Telling the Truth about History (Norton Paperback) by Joyce Appleby & Lynn Hunt & Margaret Jacob

Telling the Truth about History (Norton Paperback) by Joyce Appleby & Lynn Hunt & Margaret Jacob

Author:Joyce Appleby & Lynn Hunt & Margaret Jacob [Appleby, Joyce]
Language: eng
Format: epub
Publisher: W. W. Norton & Company
Published: 2011-02-13T19:00:00+00:00


The Philosophical Armor of Heroic Science

Historians and scientists of the generation of Conant and Butterfield institutionalized the history of science in American universities because they believed that its history, as they understood it, underwrote the Enlightenment’s vision of science. They also possessed a powerful moral armor in academic philosophy as it was taught from the 1940s onward. Its positive approach to science stressed that science, alone among the various forms of human inquiry, worked because of an inherent rationality. At the core of science lay logical rules upon which a few of the early geniuses of science had first managed to stumble. Right into the 1980s, in some quarters of public and academic opinion the legend of science had it that “successive generations of scientists have filled in more and more parts of the Complete True Story of the World.”9 It had been that simple and that positive.

The roots of a positive philosophy of science go back to Comte and the early nineteenth century, but more immediately to Vienna during the 1920s. There, one of the most influential philosophers of science in this century, Karl Popper, first published on the logic of scientific discovery. Forced to flee Austria and Germany in the 1930s because of Nazi persecution, Popper and his philosophical associates went to major English-speaking universities on both sides of the Atlantic. From those institutional bases their positive vision of how science works influenced historians, many of whom had been combatants against the evil that Popper and his colleagues had fled.

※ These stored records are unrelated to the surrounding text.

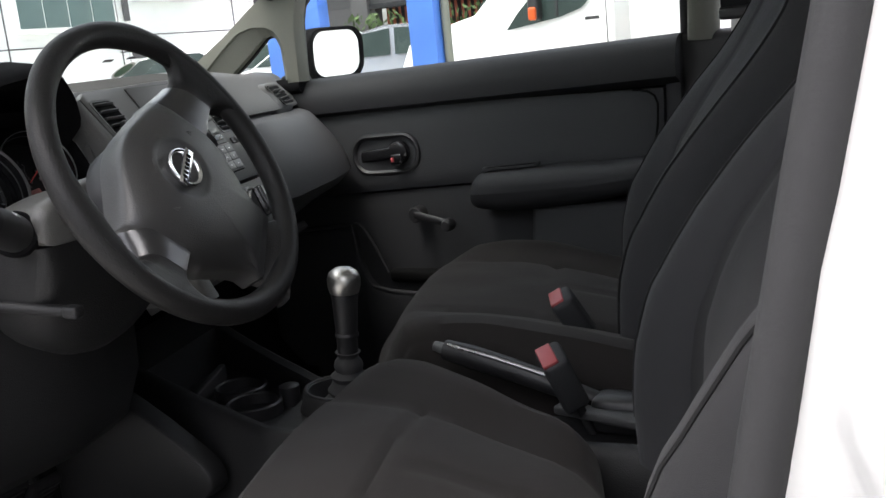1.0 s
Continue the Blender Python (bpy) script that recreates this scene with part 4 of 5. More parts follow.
def steering_wheel():
    w_ = thing("steering_wheel", "black textured three-spoke steering wheel, partly turned", "steering wheel", tuple(WM @ Vector((0, 0, -0.05))))
    rings = []
    for i in range(121):
        a = 2 * math.pi * (i % 120) / 120
        d = math.degrees(a)
        # thumb grips above the side spokes: the rim widens inwards
        swell = sum(math.exp(-(((d - c + 180) % 360 - 180) / 13) ** 2) for c in (33, 147))
        c, w = RIM_R + 0.0055 * math.exp(-(((d - 24 + 180) % 360 - 180) / 32) ** 2) - 0.0012 * swell, RIM_T + 0.0032 * swell
        ring = []
        for k in range(20):
            q = 2 * math.pi * k / 20
            r = c + w * math.cos(q)
            ring.append(WM @ Vector((RIM_C.x + r * math.cos(a), RIM_C.y + r * math.sin(a), RIM_Z - 0.003 * swell * min(0.0, math.cos(q)) + RIM_T * 0.95 * math.sin(q))))
        rings.append(ring)
    rim = loft(rings, cap=False)
    bmesh.ops.remove_doubles(rim, verts=rim.verts, dist=1e-5)
    piece("rim", rim, "rim", w_)

    # shield-shaped airbag pad, domed; its flanks widen towards the back
    front = [(0.0, 0.061), (0.022, 0.059), (0.045, 0.052), (0.064, 0.0435), (0.0755, 0.0345), (0.0812, 0.022), (0.0825, 0.008), (0.0825, -0.012), (0.0810, -0.032), (0.0740, -0.050), (0.0610, -0.071), (0.0490, -0.092), (0.0425, -0.113), (0.0400, -0.134)]
    rear = [(0.0, 0.062), (0.022, 0.0595), (0.045, 0.0525), (0.066, 0.0460), (0.081, 0.0403), (0.0910, 0.0360), (0.0905, 0.010), (0.0895, -0.015), (0.0870, -0.036), (0.0800, -0.0560), (0.0670, -0.0770), (0.0545, -0.0970), (0.0465, -0.115), (0.0430, -0.134)]

    def dense(pts):
        """Smooth curve through the points, three to a span."""
        out = []
        q = [(-pts[1][0], pts[1][1])] + pts + [(-pts[-1][0] * 0.2, pts[-1][1] - 0.002)]
        for i in range(1, len(q) - 2):
            for k in range(3):
                t = k / 3
                out.append(tuple(0.5 * (2 * b + (c - a) * t + (2 * a - 5 * b + 4 * c - d) * t * t + (3 * b - a - 3 * c + d) * t ** 3) for a, b, c, d in zip(q[i - 1], q[i], q[i + 1], q[i + 2])))
        return out + [pts[-1]]

    front, rear = dense(front), dense(rear)

    def outline(k, w):
        half = [(lerp(a[0], b[0], w), lerp(a[1], b[1], w)) for a, b in zip(front, rear)]
        full = half + [(-x, y) for x, y in reversed(half[1:])]
        return [(x * k, -0.012 + (y + 0.012) * k) for x, y in full]

    prof = [(1.0, -0.050, 1.0), (1.0, -0.034, 1.0), (1.005, -0.027, 0.95), (1.0, -0.018, 0.72), (0.985, -0.0095, 0.32), (0.95, -0.0045, 0.0), (0.88, -0.0008, 0.0), (0.75, 0.0022, 0.0)]
    rings = [[Vector((x, y, z - 0.004 * (1 - w) - 1.2 * (y + 0.02) ** 2 * (1 - w))) for x, y in outline(k, w)] for k, z, w in prof]
    # round dish in the middle for the emblem
    turn = [math.atan2(y - 0.0016, x) for x, y in outline(0.75, 0)]
    mid = [((a[0] + 0.040 * math.cos(t)) / 2, (a[1] + 0.0016 + 0.040 * math.sin(t)) / 2) for a, t in zip(outline(0.62, 0), turn)]
    rings.append([Vector((x, y, 0.0001 - 1.2 * (y + 0.02) ** 2)) for x, y in mid])
    for r, z in ((0.0372, 0.0050), (0.0345, 0.0050), (0.0320, 0.0041), (0.029, 0.0032), (0.018, 0.0030), (0.004, 0.0030)):
        rings.append([Vector((r * math.cos(a), 0.0016 + r * math.sin(a), z - 0.004 - 1.2 * (0.0216 + r * math.sin(a)) ** 2)) for a in turn])
    rings = [[WM @ p for p in ring] for ring in rings]
    pad = piece("airbag_pad", loft(rings), "pad", w_)
    # emblem as plain shapes
    E = WM @ T(0, 0.0016, -0.0010)
    ring = [E @ Vector((0.0190 * math.cos(a), 0.0190 * math.sin(a), 0.0015)) for a in (2 * math.pi * i / 56 for i in range(56))]
    put(part("emblem_ring", tube(ring, 0.0039, 12, loop=True, flat=0.62), "chrome", None, "chrome ring emblem"), pad)
    put(part("emblem_bar", rbox((0.0485, 0.0112, 0.005), 0.0012, 2, E @ T(0, 0, 0.003)), "chrome", None, "plain chrome bar across the ring"), pad)
    for k in range(6):
        put(part("emblem_inlay", rbox((0.0038, 0.0056, 0.0006), 0.0002, 1, E @ T(-0.0145 + 0.0058 * k, 0, 0.0056)), "deep", None, "plain dark inlay on the bar"), pad)
    for x in (-0.0545, 0.0555):
        mk = WM @ T(x, 0.001, -0.0012)
        bm = rbox((0.0012, 0.0065, 0.0006), 0.0002, 1, mk @ T(-0.003, 0.001, 0.0003))
        rbox((0.0012, 0.0055, 0.0006), 0.0002, 1, mk @ pose(0.0005, 0, 0.0003, 0, 0, 35), bm)
        rbox((0.0045, 0.0011, 0.0006), 0.0002, 1, mk @ pose(0.002, -0.002, 0.0003, 0, 0, -15), bm)
        put(part("airbag_mark", bm, "dash_top"), pad)

    # side spokes: smooth insert between the pad and the skinned root that flares into the rim
    for s in (1, -1):
        sec, end = [], 0.1266 if s > 0 else 0.1105
        for t, hi, lo, zt in ((-0.4, 0.0385, -0.034, -0.0150), (0.0, 0.0372, -0.0318, -0.0125), (0.25, 0.0330, -0.0308, -0.0118), (0.6, 0.0260, -0.0298, -0.0110), (1.0, 0.0198, -0.0290, -0.0103)):
            x, h = lerp(0.083, end, t), (hi - lo) / 0.07
            row = ((hi - 0.004, -0.032), (hi + 0.0005, -0.025), (hi - 0.0003, -0.0180), (hi - 0.003 * h, -0.0125), (hi - 0.0075 * h, -0.0078), (hi - 0.013 * h, -0.0042), (hi - 0.020 * h, -0.0016), ((hi + lo) / 2, 0.0), (lo + 0.008, 0.0), (lo + 0.002, -0.0010), (lo, -0.0035), (lo - 0.0005, -0.012), (lo + 0.002, -0.026))
            sec.append([WM @ Vector((s * (x + 0.34 * max(0.0, -z - 0.003) * (t >= 0) * (y > 0)), y, zt + z)) for y, z in row])
        piece("spoke_insert", loft(sec), "spoke", w_, "smooth satin black spoke insert")
        # root: a web between the insert's end and an arc of the rim, with concave edges
        hi, lo, h = 0.0198, -0.0290, 0.697
        end_row = [(lo, -0.0035), (lo + 0.002, -0.0010), (lo + 0.008, 0.0), ((hi + lo) / 2, 0.0), (hi - 0.020 * h, -0.0016), (hi - 0.013 * h, -0.0042), (hi - 0.0075 * h, -0.0078), (hi - 0.003 * h, -0.0125), (hi, -0.0180)]

        def end_z(y):
            for (a0, za), (b0, zb) in zip(end_row, end_row[1:]):
                if y <= b0:
                    return lerp(za, zb, (y - a0) / (b0 - a0))
            return end_row[-1][1]

        nv, nu = 26, 16
        front, back = [], []
        for i in range(nu + 1):
            u = i / nu
            fr, bk = [], []
            for j in range(nv + 1):
                v = j / nv
                a = radians(lerp(-27, 26, v))
                p0 = Vector((end - 0.0012, lerp(lo + 0.0003, hi - 0.0003, v)))
                e0 = end_z(p0.y)
                p0.x += 0.34 * max(0.0, -e0 - 0.003) * (p0.y > 0)
                p1 = Vector((end + lerp(0.0230, 0.0340, v), lerp(-0.0360, 0.0200, v)))
                rr = RIM_R + 0.0055 * math.exp(-((math.degrees(a) - 24) / 32) ** 2)
                p2 = Vector((s * RIM_C.x + rr * math.cos(a), RIM_C.y + rr * math.sin(a)))
                p = p0 * (1 - u) ** 2 + p1 * 2 * u * (1 - u) + p2 * u * u
                edge = max(0.0, abs(2 * v - 1) - 0.62) / 0.38
                z = lerp(-0.0103, -0.0049, smooth(u * 1.15)) - 0.0060 * edge ** 3 * (1 - u)
                z = lerp(-0.0107 + e0, z, smooth(u * 2.6))
                fr.append(WM @ Vector((s * p.x, p.y, z)))
                far = smooth((v - 0.45) / 0.55) * (0.3 + 0.7 * math.sin(math.pi * u))
                bk.append(WM @ Vector((s * (p.x + 0.009 * far), lerp(p.y, -0.003, 0.03) - 0.006 * far, lerp(-0.034, -0.026, u))))
            front.append(fr)
            back.append(bk)
        piece("spoke_root", loft([f + b[::-1] for f, b in zip(front, back)]), "rim", w_, sharp=60)
    # lower spoke
    sec = []
    for y, hw, zt, th in ((-0.120, 0.0425, -0.030, 0.014), (-0.136, 0.0430, -0.0262, 0.016), (-0.142, 0.0465, -0.0190, 0.018), (-0.149, 0.055, -0.0110, 0.020), (-0.158, 0.070, -0.0080, 0.016)):
        sec.append([WM @ Vector((x, y, zt + z)) for x, z in ((hw, -th), (hw, -0.006), (hw - 0.004, 0.0), (0, 0.002), (-hw + 0.004, 0.0), (-hw, -0.006), (-hw, -th))])
    piece("lower_spoke", loft(sec), "rim", w_)
    # hub behind the pad
    piece("hub_cover", lathe([(0.055, -0.035), (0.062, -0.05), (0.060, -0.075), (0.05, -0.085)], WM, 32), "black", w_)


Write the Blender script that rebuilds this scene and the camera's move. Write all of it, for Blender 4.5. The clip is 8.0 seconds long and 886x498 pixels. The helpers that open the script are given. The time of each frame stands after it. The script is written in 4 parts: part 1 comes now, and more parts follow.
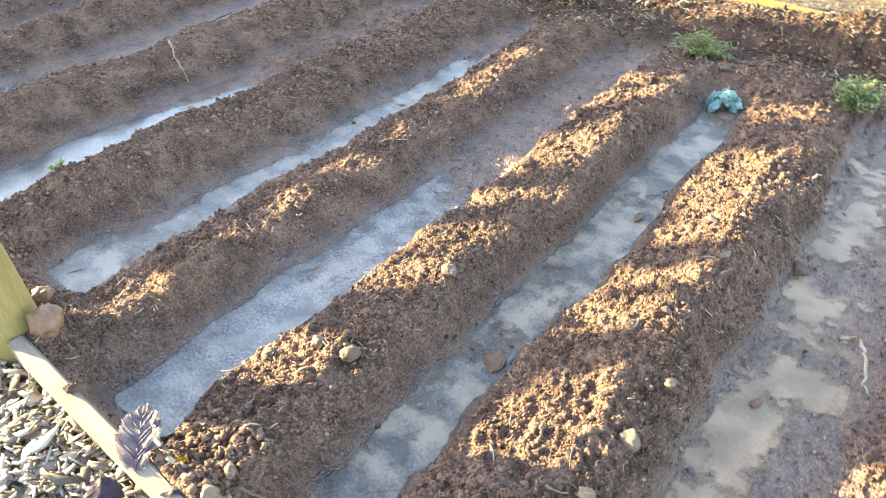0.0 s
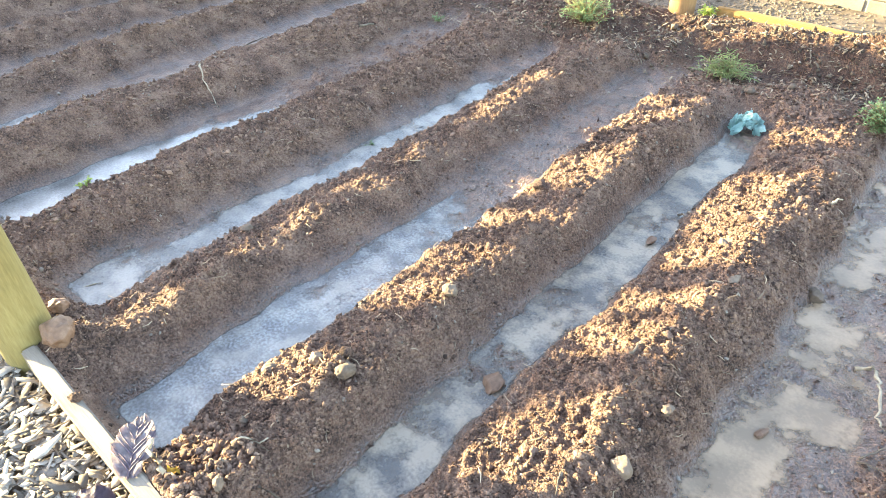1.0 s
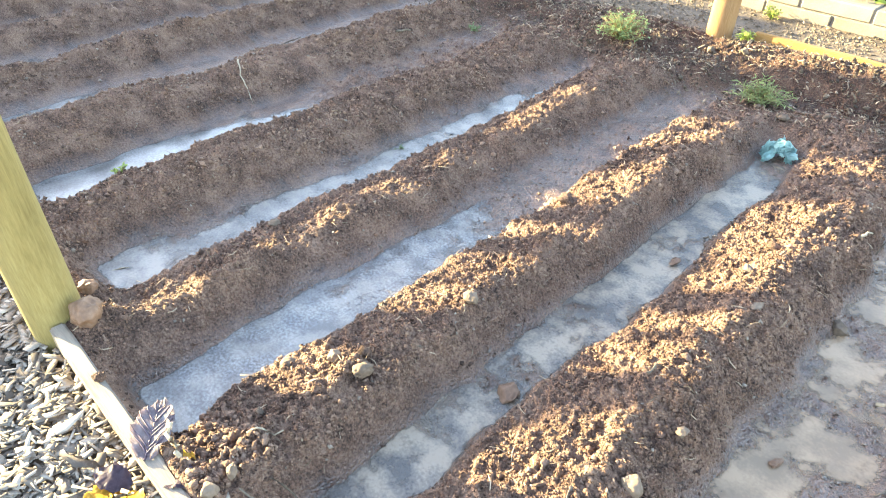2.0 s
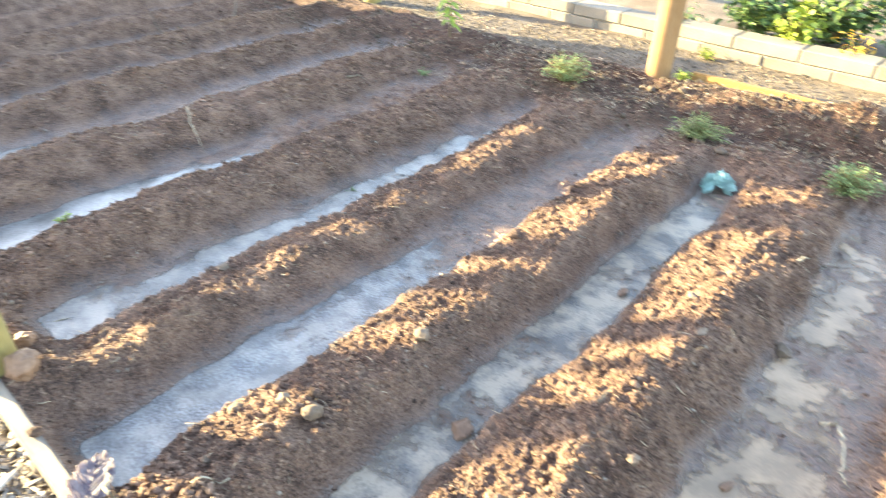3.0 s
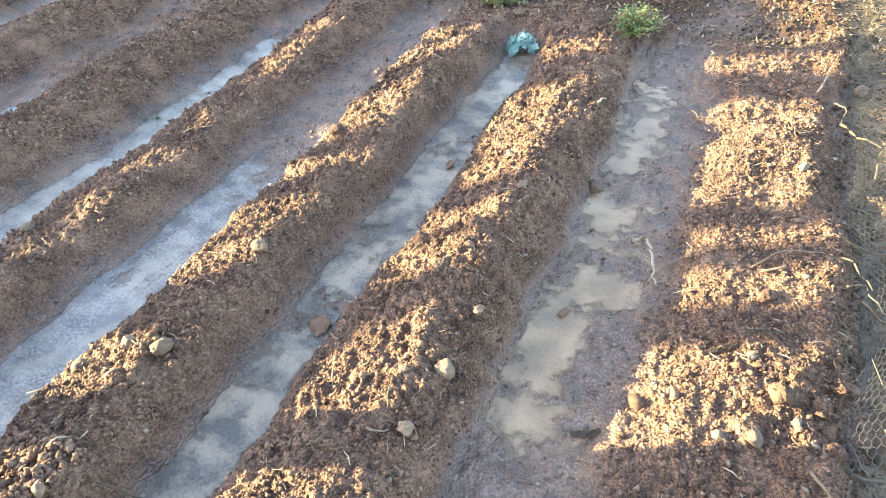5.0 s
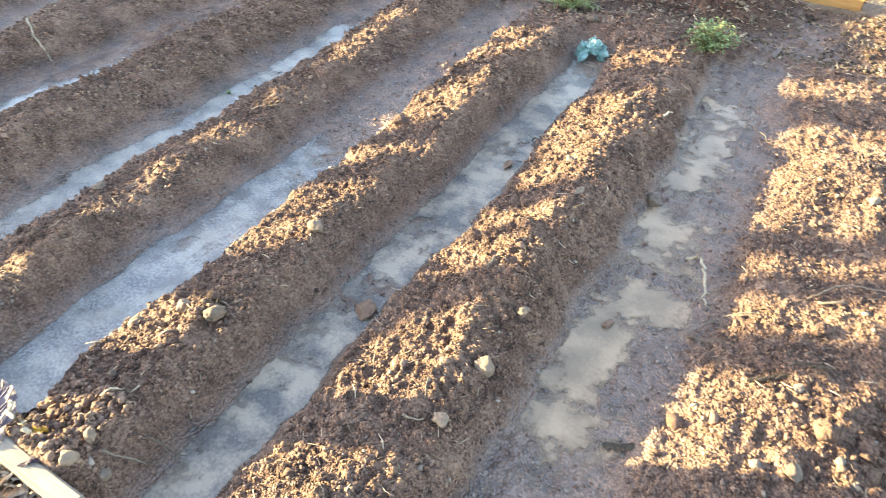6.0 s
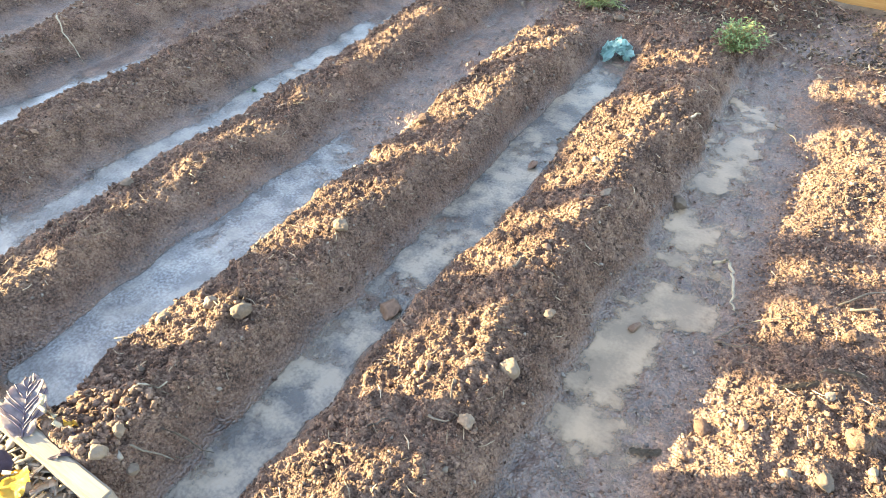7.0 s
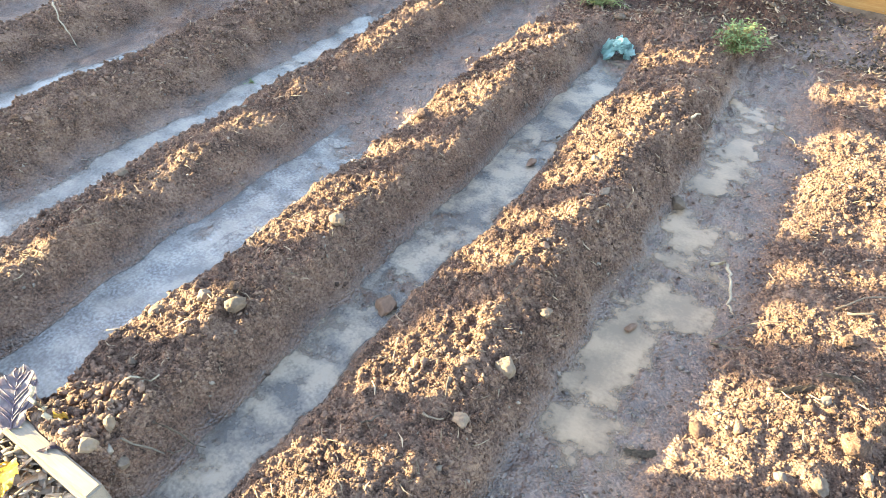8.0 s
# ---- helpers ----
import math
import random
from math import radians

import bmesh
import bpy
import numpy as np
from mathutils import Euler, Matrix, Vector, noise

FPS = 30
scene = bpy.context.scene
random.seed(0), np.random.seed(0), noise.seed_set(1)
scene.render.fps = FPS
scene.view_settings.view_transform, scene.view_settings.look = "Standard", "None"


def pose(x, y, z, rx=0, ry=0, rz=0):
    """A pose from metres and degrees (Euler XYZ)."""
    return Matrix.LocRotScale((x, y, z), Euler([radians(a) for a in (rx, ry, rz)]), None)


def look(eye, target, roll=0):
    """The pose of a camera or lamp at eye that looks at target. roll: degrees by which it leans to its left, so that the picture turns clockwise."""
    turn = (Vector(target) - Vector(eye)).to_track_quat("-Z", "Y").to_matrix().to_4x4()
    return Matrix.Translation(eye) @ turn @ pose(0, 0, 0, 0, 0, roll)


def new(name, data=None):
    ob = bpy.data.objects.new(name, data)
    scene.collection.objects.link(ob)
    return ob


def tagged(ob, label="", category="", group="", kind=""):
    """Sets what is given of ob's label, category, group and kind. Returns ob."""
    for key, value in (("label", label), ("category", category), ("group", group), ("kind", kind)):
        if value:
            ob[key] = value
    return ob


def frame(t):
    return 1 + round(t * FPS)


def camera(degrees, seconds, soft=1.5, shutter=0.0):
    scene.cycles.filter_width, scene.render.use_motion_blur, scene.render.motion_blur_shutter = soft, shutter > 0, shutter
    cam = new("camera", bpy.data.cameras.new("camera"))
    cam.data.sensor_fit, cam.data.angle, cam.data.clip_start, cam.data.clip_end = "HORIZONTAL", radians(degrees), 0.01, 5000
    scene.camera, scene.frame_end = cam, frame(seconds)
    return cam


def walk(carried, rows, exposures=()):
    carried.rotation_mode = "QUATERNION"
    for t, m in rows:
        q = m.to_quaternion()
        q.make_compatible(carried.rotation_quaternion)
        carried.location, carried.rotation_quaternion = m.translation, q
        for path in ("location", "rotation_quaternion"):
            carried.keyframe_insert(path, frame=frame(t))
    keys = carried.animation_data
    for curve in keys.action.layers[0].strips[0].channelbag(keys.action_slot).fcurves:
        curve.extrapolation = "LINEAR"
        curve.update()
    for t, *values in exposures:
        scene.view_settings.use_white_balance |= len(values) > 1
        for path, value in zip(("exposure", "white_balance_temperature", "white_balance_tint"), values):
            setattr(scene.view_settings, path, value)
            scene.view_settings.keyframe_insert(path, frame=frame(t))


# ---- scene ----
cam = camera(68.4, 8.0, soft=0.6, shutter=0.4)
EXPOSURE = 3.17
PATH = [
    (0, (1.602, 0.799, 1.453), (0.647, 2.007, 0.176), -0.1),
    (0.5, (1.669, 0.868, 1.456), (0.626, 2.015, 0.193), 1.3),
    (1, (1.697, 0.866, 1.451), (0.621, 2.027, 0.229), -2.0),
    (1.5, (1.7, 0.855, 1.451), (0.604, 1.995, 0.225), 0.7),
    (1.7, (1.697, 0.852, 1.457), (0.591, 1.979, 0.23), 0.8),
    (2.8, (1.712, 0.833, 1.458), (0.535, 2.035, 0.377), 0.1),
    (3, (1.742, 0.862, 1.448), (0.642, 2.125, 0.355), 0.8),
    (3.5, (1.830, 0.872, 1.415), (0.987, 2.259, 0.247), -1.3),
    (4, (1.841, 0.869, 1.442), (1.189, 2.252, 0.153), -2.4),
    (4.5, (1.846, 0.871, 1.419), (1.203, 2.242, 0.113), -2.4),
    (5.8, (1.827, 0.845, 1.435), (1.118, 2.122, 0.068), -0.7),
    (6, (1.828, 0.843, 1.434), (1.064, 2.122, 0.101), -0.0),
    (6.5, (1.811, 0.837, 1.44), (0.997, 2.09, 0.11), -0.2),
    (7, (1.8, 0.837, 1.436), (0.996, 2.087, 0.097), -0.5),
    (7.5, (1.792, 0.837, 1.429), (1.005, 2.089, 0.083), 0.1),
    (8, (1.789, 0.844, 1.428), (1.002, 2.095, 0.08), 0.9),
]
walk(cam, [(t, look(eye, target, roll)) for t, eye, target, roll in PATH], exposures=[
    (0, EXPOSURE - 0.02, 6850, 12), (0.5, EXPOSURE + 0.22, 6850, 12), (1.0, EXPOSURE + 0.22, 6850, 12), (3.0, EXPOSURE + 0.25, 6900, 12),
    (3.5, EXPOSURE + 0.2, 7150, 13), (4.0, EXPOSURE + 0.08, 7100, 13), (5.0, EXPOSURE + 0.02, 6850, 12), (7.5, EXPOSURE - 0.01, 6850, 12), (8, EXPOSURE + 0.06, 6850, 12)])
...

Buoyed by Popper and his associates, the latter sometimes called logical positivists, these philosophers taught that only a positive—and we would argue an essentially ahistorical—understanding of science could reinforce the barrier of reason in a century where reason had been in short supply.10 Popper emphasized that cooperation among disinterested scientists makes for objective knowledge. If it cannot be falsified, this knowledge is true forever. In Popper’s telling, the job of the philosopher was to understand how the game of science is played, how the scientist probes “into the unknown reality behind the appearances, and [is] anxious to learn from mistakes.”11 Allied to science, the philosopher explicates the philosophical logic working in it. The logic of science is distinctive, and the discipline provided by scientific experimentation and mathematical reasoning rivets the mind on nature. The positive, unrelenting logic of science, the armor that girds Western truth-seeking, stands as the model for the methods of all other disciplines.

Popper’s faith in the logic of science had been forged amid a bitter reality. Throughout much of this century the assault on rationality has been associated, quite rightly, with totalitarian political systems. Popper and his fellow refugees from Nazism saw its irrationalities as further support for their belief in the intimate link between the neutrality of science and the possibility of rational thought and action. Only the Nazis, they believed, had sought to manipulate science, and they of course were the great enemies of both reason and objectivity. The point was not lost on British and American intellectuals of the 1940s.